Make Feasibility Funding Contingent on Results

We need to stop treating feasibility studies as sunk costs. Instead, development finance institutions (DFIs) should adopt performance-linked preparation funds, i.e. mechanisms where consultants are paid progressively, but only if their work meets clear, independent quality benchmarks at each stage.

This approach is already delivering results in infrastructure markets like Colombia and Indonesia. It shifts incentives from volume to value by rewarding feasibility work that:

  1. Flags showstoppers early during pre-feasibility,

  2. Delivers rigorous, bankable analysis in full feasibility,

  3. Attracts credible bids during procurement, and

  4. Aligns with final deal terms at financial close.

Importantly, payments should continue even if a project is rightfully discontinued, as long as the analysis was sound. The goal isn’t to force every deal through, but to reward technical truth-telling and discourage political interference.

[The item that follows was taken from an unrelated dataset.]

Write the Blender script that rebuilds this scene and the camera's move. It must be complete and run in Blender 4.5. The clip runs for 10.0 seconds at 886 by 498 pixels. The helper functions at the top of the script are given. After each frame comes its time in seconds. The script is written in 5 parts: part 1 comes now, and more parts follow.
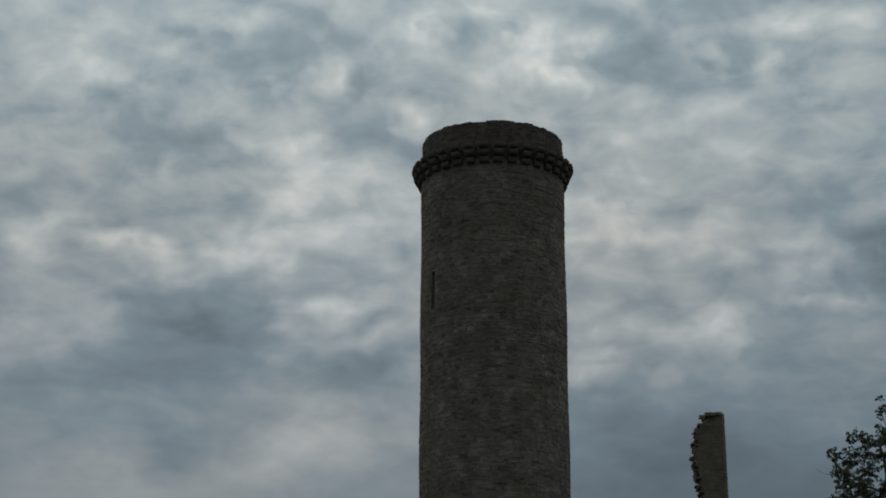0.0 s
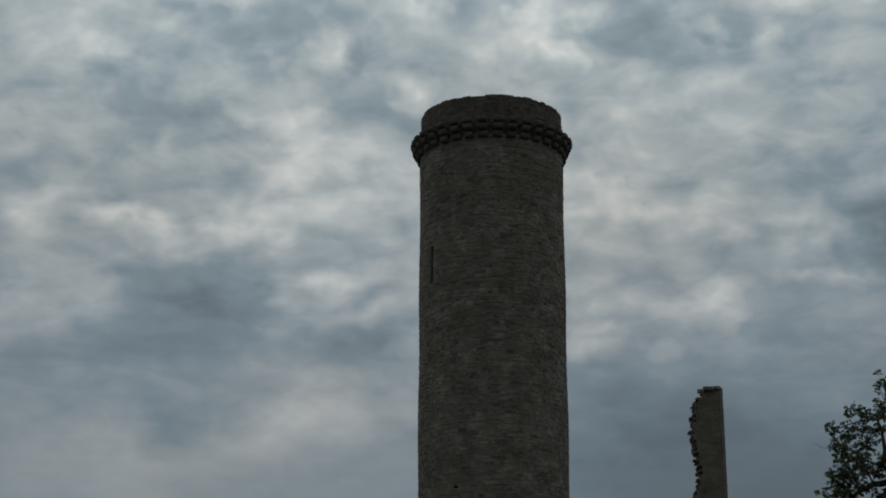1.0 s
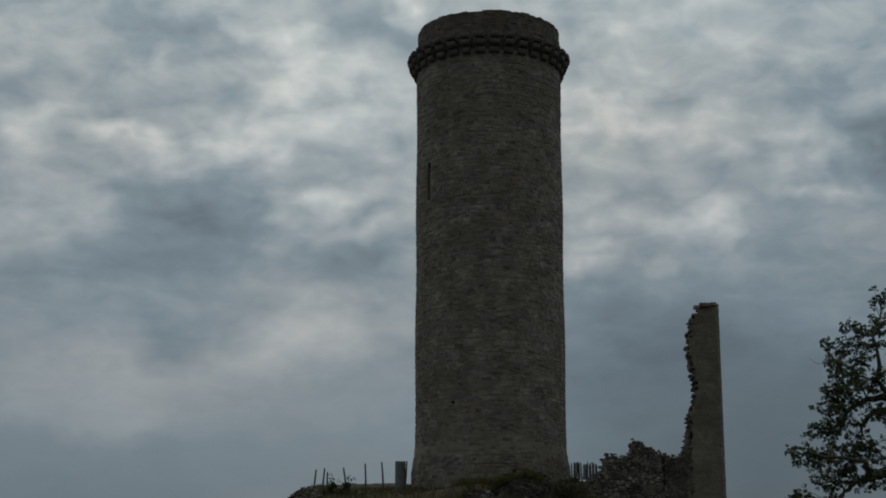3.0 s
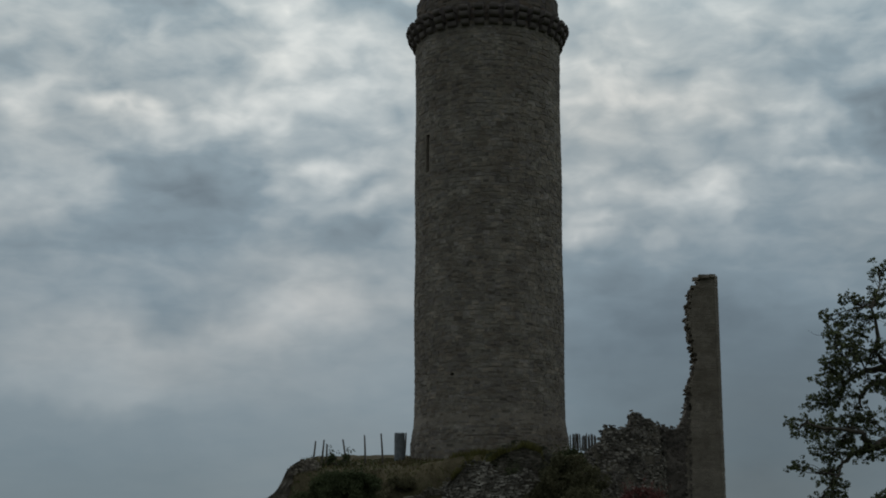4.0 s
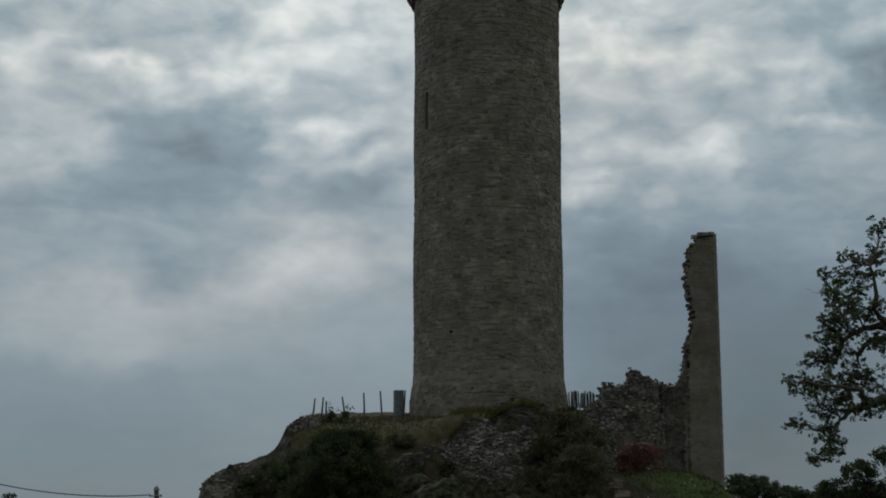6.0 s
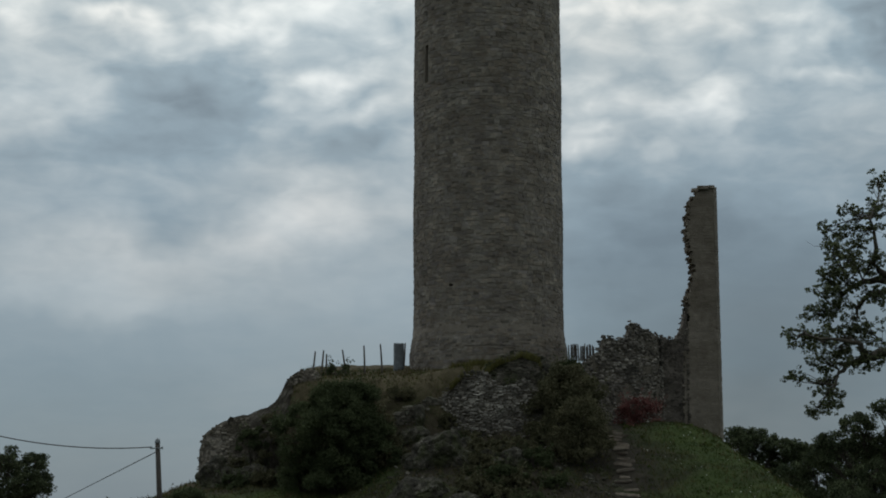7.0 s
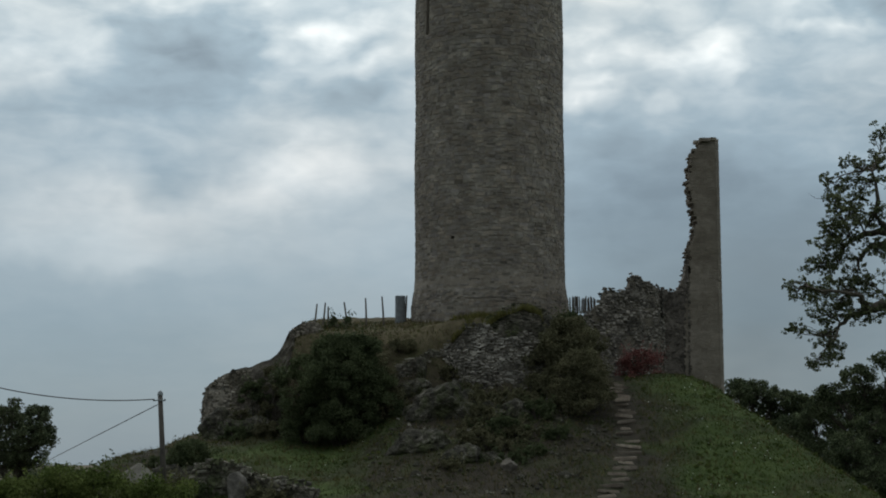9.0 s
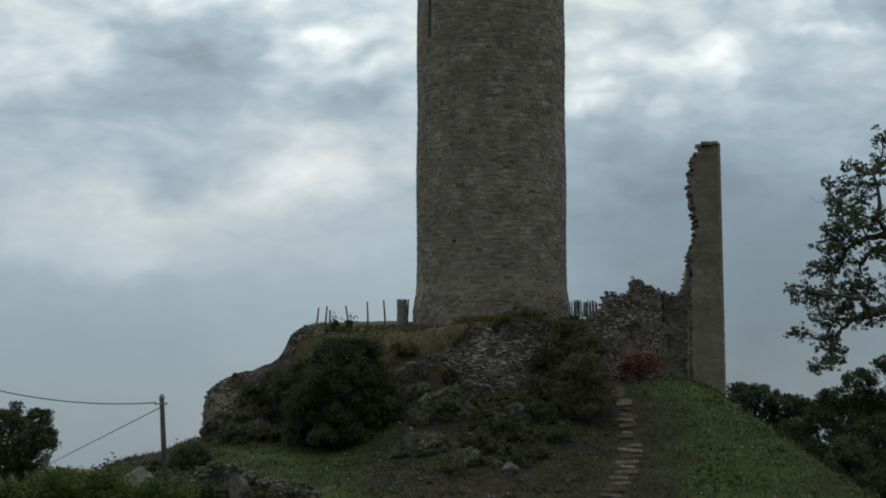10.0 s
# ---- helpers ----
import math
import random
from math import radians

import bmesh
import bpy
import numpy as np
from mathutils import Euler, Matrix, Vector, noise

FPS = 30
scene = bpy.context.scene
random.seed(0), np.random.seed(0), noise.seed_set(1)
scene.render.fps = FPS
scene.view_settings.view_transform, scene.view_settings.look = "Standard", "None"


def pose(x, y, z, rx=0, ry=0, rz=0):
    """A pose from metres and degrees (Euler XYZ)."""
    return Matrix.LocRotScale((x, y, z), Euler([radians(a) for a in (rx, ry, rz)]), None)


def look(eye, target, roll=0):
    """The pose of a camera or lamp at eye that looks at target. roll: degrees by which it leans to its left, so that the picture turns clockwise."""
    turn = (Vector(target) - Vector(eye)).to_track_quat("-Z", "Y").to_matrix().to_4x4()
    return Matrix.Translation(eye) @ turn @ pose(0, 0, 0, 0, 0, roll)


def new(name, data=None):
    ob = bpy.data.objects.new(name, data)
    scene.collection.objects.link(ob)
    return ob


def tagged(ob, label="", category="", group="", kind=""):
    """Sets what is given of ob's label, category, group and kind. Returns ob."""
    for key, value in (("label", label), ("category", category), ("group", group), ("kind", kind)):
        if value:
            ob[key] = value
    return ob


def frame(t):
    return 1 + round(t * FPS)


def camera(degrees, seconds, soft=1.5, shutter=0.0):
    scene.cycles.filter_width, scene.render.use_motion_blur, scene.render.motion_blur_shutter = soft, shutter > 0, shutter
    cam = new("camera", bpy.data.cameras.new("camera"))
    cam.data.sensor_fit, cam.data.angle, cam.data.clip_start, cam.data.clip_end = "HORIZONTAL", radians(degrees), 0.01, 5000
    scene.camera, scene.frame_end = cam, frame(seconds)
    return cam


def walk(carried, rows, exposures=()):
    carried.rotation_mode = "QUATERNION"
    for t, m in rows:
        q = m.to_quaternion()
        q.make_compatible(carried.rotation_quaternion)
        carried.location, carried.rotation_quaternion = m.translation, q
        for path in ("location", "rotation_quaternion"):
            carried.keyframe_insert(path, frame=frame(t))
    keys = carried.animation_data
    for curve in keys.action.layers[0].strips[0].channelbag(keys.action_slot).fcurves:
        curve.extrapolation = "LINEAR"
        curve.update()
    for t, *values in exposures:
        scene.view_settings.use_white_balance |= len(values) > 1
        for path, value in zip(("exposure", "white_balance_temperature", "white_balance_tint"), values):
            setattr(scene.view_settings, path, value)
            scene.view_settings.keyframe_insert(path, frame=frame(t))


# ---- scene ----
# Camera: it stands at eye height and only tilts down from the tower's top to the mound.
cam = camera(32.0, 10.0, 1.9)
EYE = (0.0, 0.0, 1.6)
TURNS = [
    (0.0, 108.021, -0.181, 0.140), (0.5, 107.728, -0.138, 0.118), (1.0, 107.072, -0.162, 0.100),
    (1.5, 106.415, -0.144, 0.089), (2.0, 105.637, -0.114, 0.059), (2.5, 104.780, -0.135, 0.014),
    (4.0, 102.947, -0.046, -0.023), (4.5, 102.781, -0.102, -0.043), (5.0, 102.521, -0.076, -0.037),
    (6.5, 100.564, -0.019, -0.065), (7.0, 99.651, -0.047, -0.061), (7.5, 98.848, 0.005, -0.013),
    (8.0, 98.444, -0.035, -0.001), (8.5, 98.081, 0.013, 0.002), (9.0, 97.890, 0.0, 0.0),
    (9.5, 97.959, 0.040, -0.024), (10.0, 98.025, -0.049, 0.058),
]
walk(cam, [(t, pose(*EYE, rx, ry, rz)) for t, rx, ry, rz in TURNS],
     [(0.0, -1.10), (1.0, -1.10), (2.5, -1.08), (4.0, -0.72), (5.0, -0.67), (6.5, -0.48), (7.5, -0.2), (9.0, 0.0), (10.0, 0.0)])

# ---- world and sun ----
SUN_EL, SUN_AZ = 48.0, -25.0      # degrees up, and to the right of straight ahead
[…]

In other words, if the study is solid, the team gets paid, whether the project moves forward or not. That’s how we shift PPP preparation from a box-ticking exercise to a results-driven discipline.


A Model That Works: Lessons from NEPAD-IPPF

Fortunately, there’s already a working model we can learn from: the African Development Bank’s NEPAD Infrastructure Project Preparation Facility (NEPAD-IPPF).

Rather than funding any feasibility request, NEPAD-IPPF begins by helping governments prioritize pipelines based on readiness and potential for impact. It then co-finances feasibility with the public sector, creating shared accountability.

The result? Several successful transport and energy PPPs in East and Southern Africa have emerged from this approach—including cross-border transmission lines and port upgrades. Crucially, NEPAD-IPPF avoids political capture by keeping technical preparation arms-length from ministerial offices.

In many ways, it offers a replicable model: align interests early, co-fund preparation, and vet projects rigorously.


We Can’t Afford More Dead Projects

If we want African PPPs to scale, we need more than political will or capital—we need bankable pipelines. That means transforming the way feasibility is approached, funded, and governed.

As someone who has advised public authorities, structured PPPs, and worked closely with DFIs, I now help partners with:

  • Feasibility Audits: Reviewing technical, legal, and financial assumptions to catch red flags early.

  • Prep Fund Structuring: Designing blended-risk facilities that pay for results—not activity.

  • Political De-Risking: Crafting governance frameworks to reduce interference and safeguard investor trust.

The message to DFIs, sovereign partners, and investors is simple: let’s stop wasting money on doomed prep. Let’s build a smarter, fairer, results-driven pipeline.